Manus and Salzman seem to be the kind of people who turn left when they get on the plane: the first class travelers, the globalized economy’s new international elite, the four percent. The profile article quoted above recounts Manus’ traumatic early romance with “a young Swiss baron, true royalty,” who she met when ”she was living in Switzerland working for an international finance company.” (Switzerland a monarchy? That’s new.) Is this the proper background and training for a literary agent? Is this kind of rep the best to show to writers? And how many authors turn left when they get on the plane?

For the record, I do think that literary agents can still have a role, albeit less as the interface between writer and market that they once were. I believe a nimble, imaginative and well-connected agent could run down all kinds of subsidiary rights, exposure venues, new media opportunities, etc., that more than justify their cut of the author’s income that they have expanded.

Despite the reactions of some, I feel agents may even have more to do in the future than traditional publishers. David Gaughran, elsewhere a scourge of ”lazy literary agents” and exploitative agent practices, has made some points in their favor in Let’s Get Digital and elsewhere. And I know from first-hand knowledge that publishing yourself is far, far easier than agenting yourself. And I don’t think Newt Gingrich, for one, is about to do either.

All the same, I never think it does any harm to remind writers how much the publishing industry middlemen (and women) can make off their endeavor, and remind them that now they can choose whether or not to make their contribution to support those peoples’ lifestyles. And it does no harm to remind publishers and agents that authors now know it too.

Tigers remain an endangered species. Are agents? Should they be? Let me know how you feel.

2 Comments on Literary Agent Names Tiger After Herself: One endangered species helps another?

  1. This article feels off to me, and not of the usual quality I expect from this site. There’s the mean-spirited bitter digs at an act of philanthropy, which make a kind of off-centre ad hominem attack on Ms. Manus as an agent; then there’s the poorly connected and half-hearted jabs at agents in general.

    But the prevailing tone is bitter and the outcome is petty.

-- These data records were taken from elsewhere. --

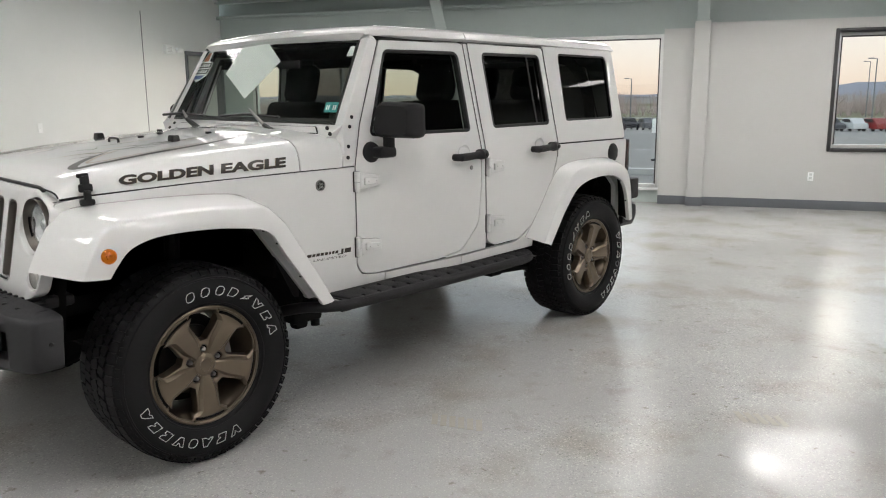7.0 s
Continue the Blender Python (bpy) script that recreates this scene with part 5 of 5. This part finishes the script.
for s in (-1, 1):
    part("lower_lip", bumper_band(s, (0.28, 0.42, 0.56, 0.68, 0.76), lambda y: table(y, LOW_LINE) + 0.048, lambda y: table(y, LOW_LINE), lambda y: table(y, PLAN) + 0.10), BUMPER, bumper, sharp=40)
    # boxed end: rounded corners, upright outer face
    b, rings = bmesh.new(), []
    for y, k in ((0.735, 0.0), (0.80, 0.0), (0.832, 0.003), (0.846, 0.010), (0.853, 0.024)):
        xf, z1, z0 = table(y, PLAN) + k, table(y, TOP_LINE) - k * 0.6, table(y, LOW_LINE) + k * 0.6
        rings.append([(p.x, s * y, p.y) for p in rounded([(-0.540 - k * 0.3, z1), (xf, z1, 0.03), (xf, z0, 0.03), (-0.552 - k * 0.3, z0)], 0.008, 5)])
    loft(b, rings)
    end = part("bumper_end", b, BUMPER, bumper, "boxed bumper end with rounded corners", sharp=40)
    bm = bmesh.new()
    lathe(bm, [(0.0, -0.003), (0.007, -0.002), (0.009, 0.002)], 10)
    part("end_plug", bm, SEAL, end, at=pose(-0.595, s * 0.854, 0.645) @ pose(0, 0, 0, 0, 0, 0 if s < 0 else 180))
    bm, rings = bmesh.new(), []
    for y in (0.28, 0.42, 0.56, 0.68, 0.745):
        x = table(y, PLAN) + 0.095
        rings.append([(x, s * y, 0.71), (x, s * y, 0.54), (x + 0.01, s * y, 0.54), (x + 0.01, s * y, 0.71)])
    loft(bm, rings)
    part("recess_back", bm, SEAL, bumper, "dark back of the bumper recess")
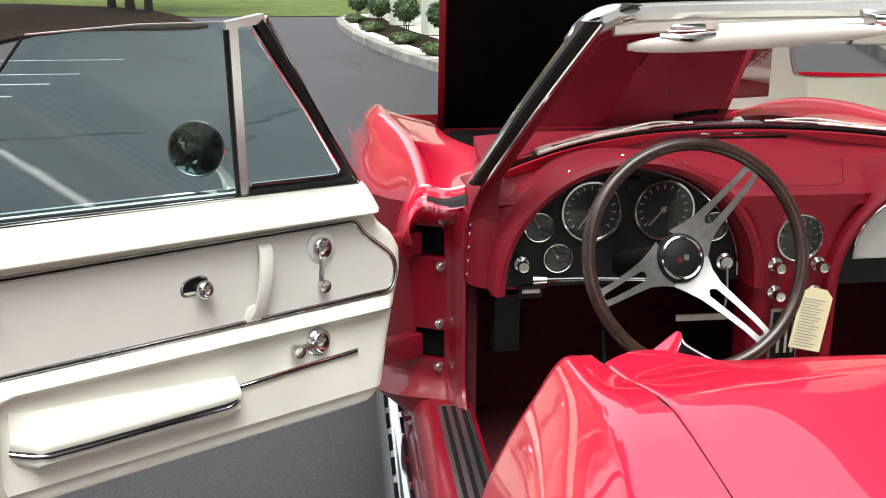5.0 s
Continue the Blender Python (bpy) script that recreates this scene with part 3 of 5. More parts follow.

I’d suggest taking it down, as it only detracts from an otherwise quality site. You’re better than this, TeleRead. Rise above.

  2. Fair enough, David, but at a time when agents’ role in the publishing process is being questioned as never before, it’s a questionable signal to be sending to writers. As a comparison, Blackstone head Stephen Schwarzman’s lavish 2007 Park Avenue birthday party had a significant reputational impact on the entire private equity profession, as pension funds questioned just what he was doing with the pensioners’ money that he invested on their behalf. Agents aren’t in a fiduciary relationship to their authors, but I think similar concerns about the position and perception of the profession apply.